There's an old adage that "cheaters never prosper." In online games, they might for awhile, but they usually end up getting caught. And in the case of the popular PlayerUnknown's Battlegrounds, that means up to 100,000 players may be facing permanent bans.

In a post on the game's official blog on Steam, developer Bluehole said that it had painstakingly examined "tens of millions of data logs" of 10 million PC players and come to the conclusion that "a new pattern of cheats" was emerging:

Through this exercise, we were able to identify over 100,000 instances of the new pattern related to use of cheat and now we have confirmed that it was clearly an attempt of compromising our game. These players will be permanently banned in a single wave. This is an example of additional measures we will be taking on top of the basic detection systems in place. We will continue to check the data logs like this even if it means the anti-cheat team has to filter through hundreds of billions of data logs manually.

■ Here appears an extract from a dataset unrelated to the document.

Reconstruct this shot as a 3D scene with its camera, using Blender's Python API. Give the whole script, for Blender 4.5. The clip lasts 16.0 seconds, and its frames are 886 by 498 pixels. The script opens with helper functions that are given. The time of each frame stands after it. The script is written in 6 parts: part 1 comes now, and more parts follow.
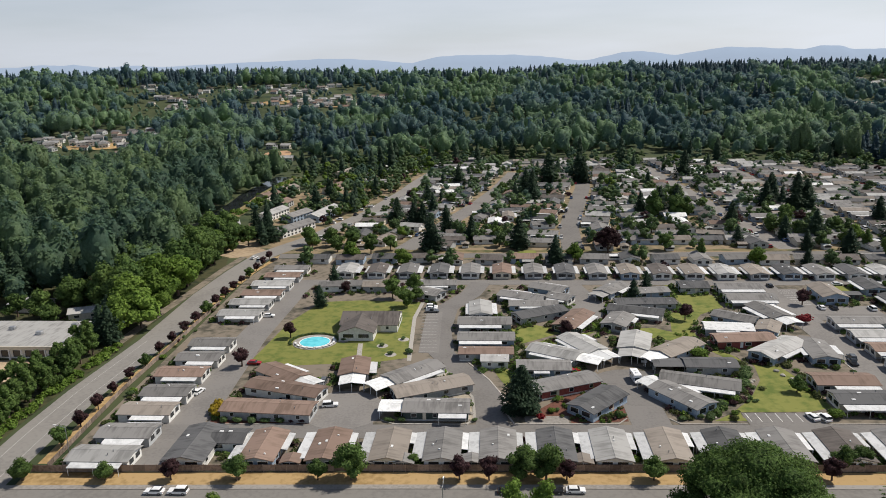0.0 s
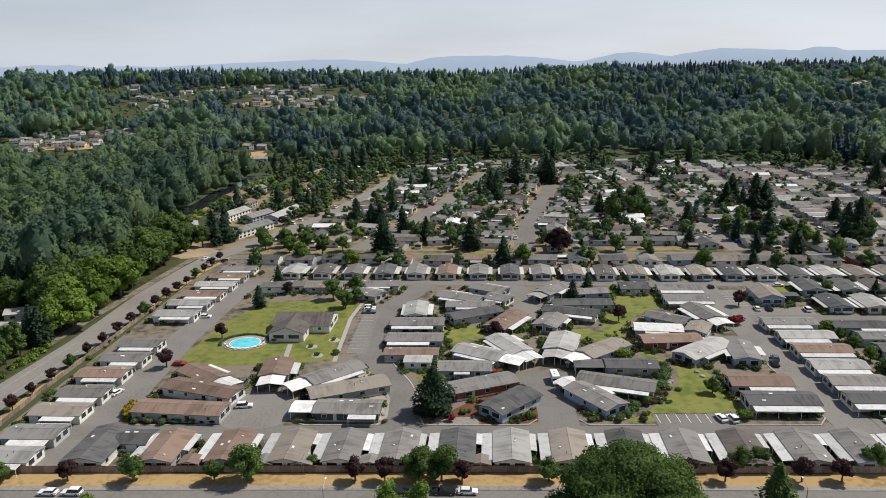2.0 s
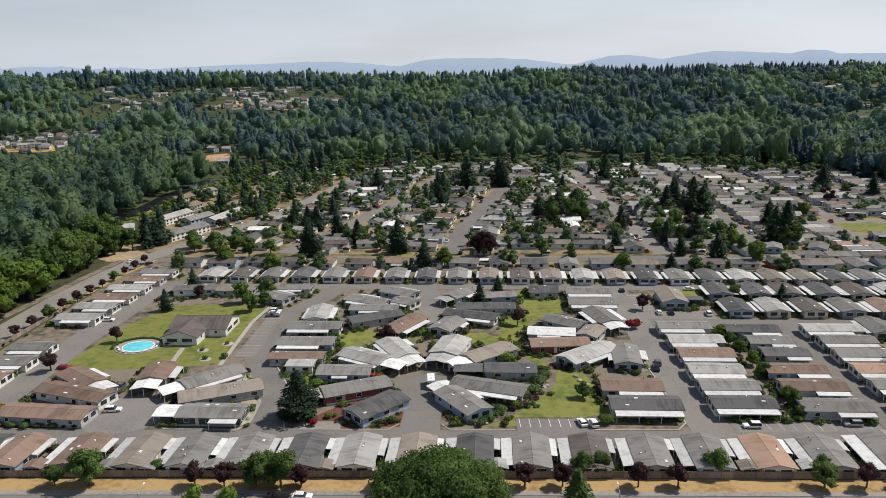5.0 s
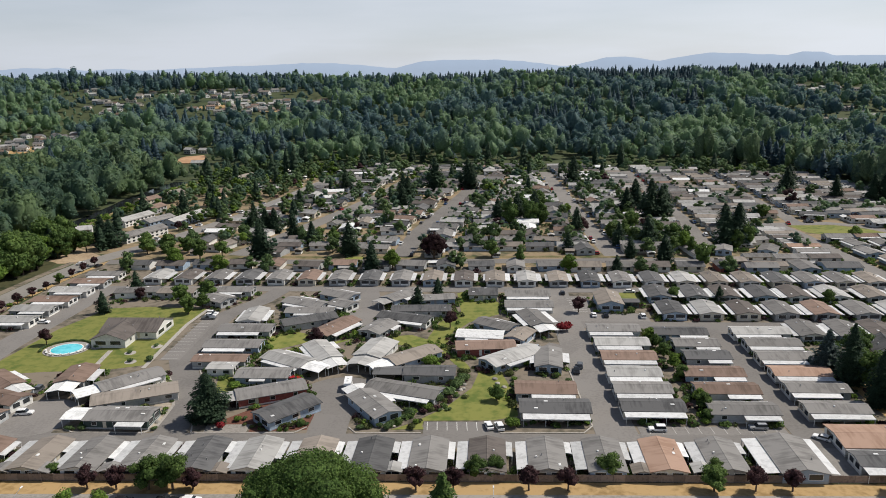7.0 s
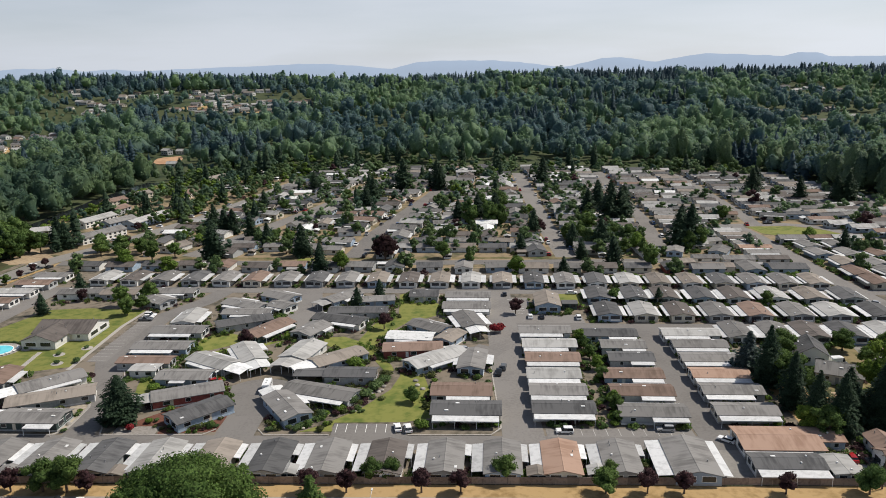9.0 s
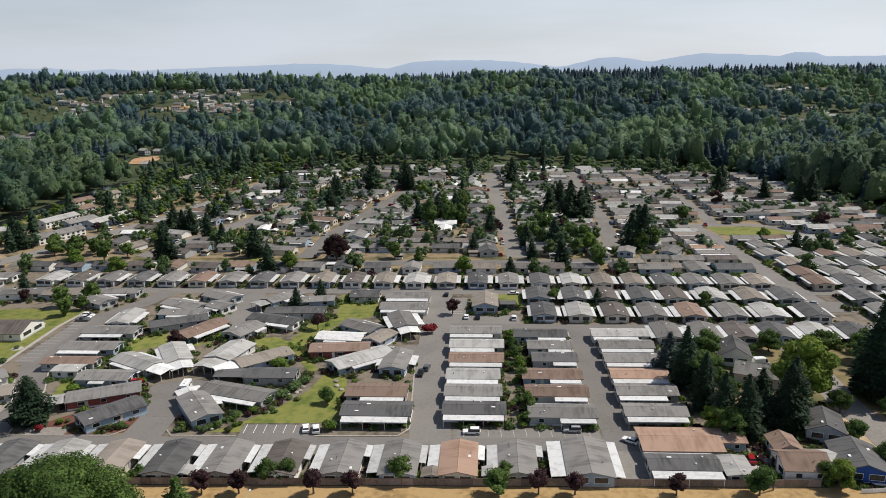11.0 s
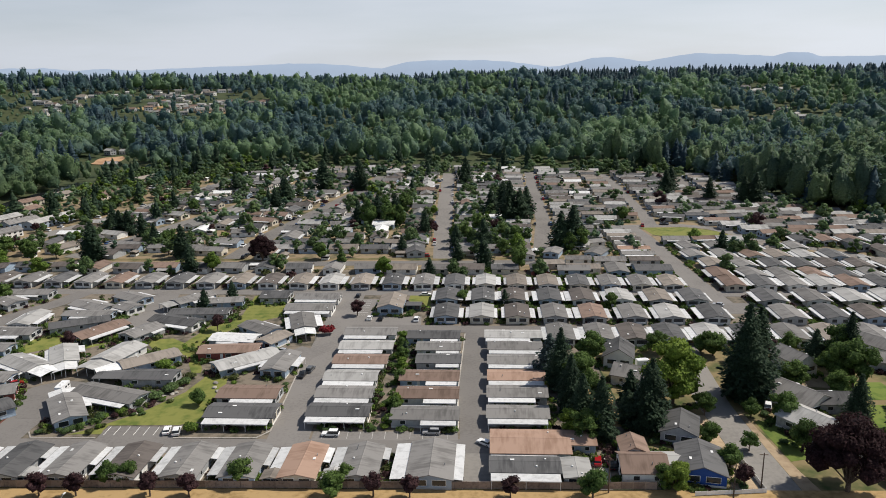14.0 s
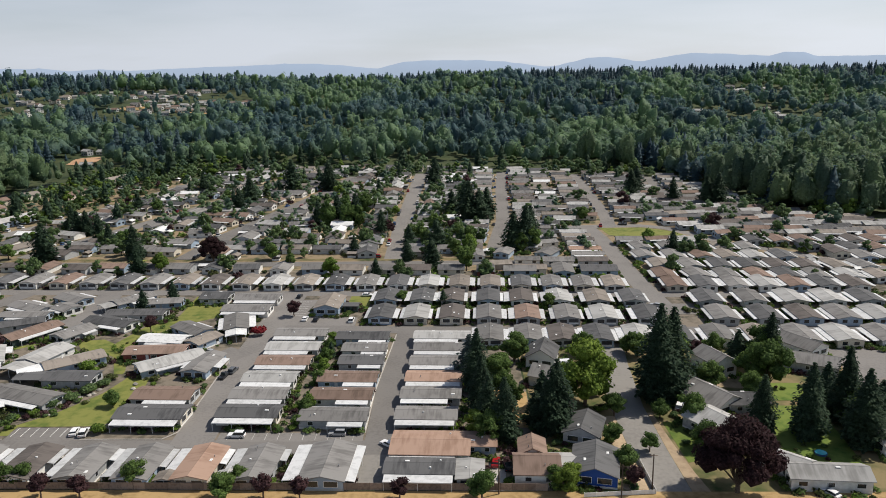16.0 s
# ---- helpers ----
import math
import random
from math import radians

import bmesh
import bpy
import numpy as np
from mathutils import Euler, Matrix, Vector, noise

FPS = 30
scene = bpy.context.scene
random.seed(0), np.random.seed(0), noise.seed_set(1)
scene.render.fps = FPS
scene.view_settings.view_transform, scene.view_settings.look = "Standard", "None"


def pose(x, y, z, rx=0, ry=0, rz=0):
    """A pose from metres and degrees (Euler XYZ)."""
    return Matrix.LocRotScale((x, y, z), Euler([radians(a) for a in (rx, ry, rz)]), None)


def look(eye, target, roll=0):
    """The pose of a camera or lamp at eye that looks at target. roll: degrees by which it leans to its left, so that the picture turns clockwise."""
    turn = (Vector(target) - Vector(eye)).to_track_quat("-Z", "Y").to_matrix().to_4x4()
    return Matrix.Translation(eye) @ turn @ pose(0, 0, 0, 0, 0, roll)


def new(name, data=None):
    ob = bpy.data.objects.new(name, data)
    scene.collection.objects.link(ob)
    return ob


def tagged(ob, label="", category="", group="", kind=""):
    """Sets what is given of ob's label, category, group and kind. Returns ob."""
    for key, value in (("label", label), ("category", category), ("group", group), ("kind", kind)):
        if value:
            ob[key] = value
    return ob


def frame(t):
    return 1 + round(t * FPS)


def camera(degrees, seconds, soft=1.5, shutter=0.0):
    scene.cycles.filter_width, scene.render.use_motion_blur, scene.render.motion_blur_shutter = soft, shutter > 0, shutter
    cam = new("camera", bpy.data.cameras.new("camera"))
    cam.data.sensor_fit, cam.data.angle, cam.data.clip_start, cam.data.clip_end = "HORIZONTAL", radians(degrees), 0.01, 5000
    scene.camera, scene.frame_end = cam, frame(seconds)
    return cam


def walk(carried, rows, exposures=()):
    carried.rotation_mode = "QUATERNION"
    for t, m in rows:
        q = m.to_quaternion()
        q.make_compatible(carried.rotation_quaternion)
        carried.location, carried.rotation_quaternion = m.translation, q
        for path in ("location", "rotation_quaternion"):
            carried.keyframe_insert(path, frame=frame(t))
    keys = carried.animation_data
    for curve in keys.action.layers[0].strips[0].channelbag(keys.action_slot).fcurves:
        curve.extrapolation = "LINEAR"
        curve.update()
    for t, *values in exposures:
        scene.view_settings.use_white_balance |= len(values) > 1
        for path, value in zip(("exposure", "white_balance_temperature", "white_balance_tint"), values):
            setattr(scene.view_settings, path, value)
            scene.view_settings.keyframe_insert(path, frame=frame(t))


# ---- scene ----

It is unclear if those "100,000 instances" translate to one per player or if multiple players were using multiple cheats, but either way, that is a lot of permanent bans at one time.

The developer doesn't plan on stopping there, however, as in addition, it said more cheaters will be banned as they detect them through newer, more advanced detection systems currently being implemented. "We are determined to take strong measures against them going forward," the company said.

Cheaters in China got the first taste of just how far Bluehole is willing to go to maintain the integrity of its game. Earlier this week, PUBG's Chinese distributor Tencent worked with local authorities to have 120 cheaters and cheat-makers arrested. From the sound of it, those will not be the last.

In addition to the cheat announcement, Bluehole revealed it had made some balance changes to the Blue Zone, the first major tweaks since the 1.0 version of the game was released for PC in December. Soon after, Bluehole revealed that PUBG had a community of 30 million players across both PC and Xbox One platforms.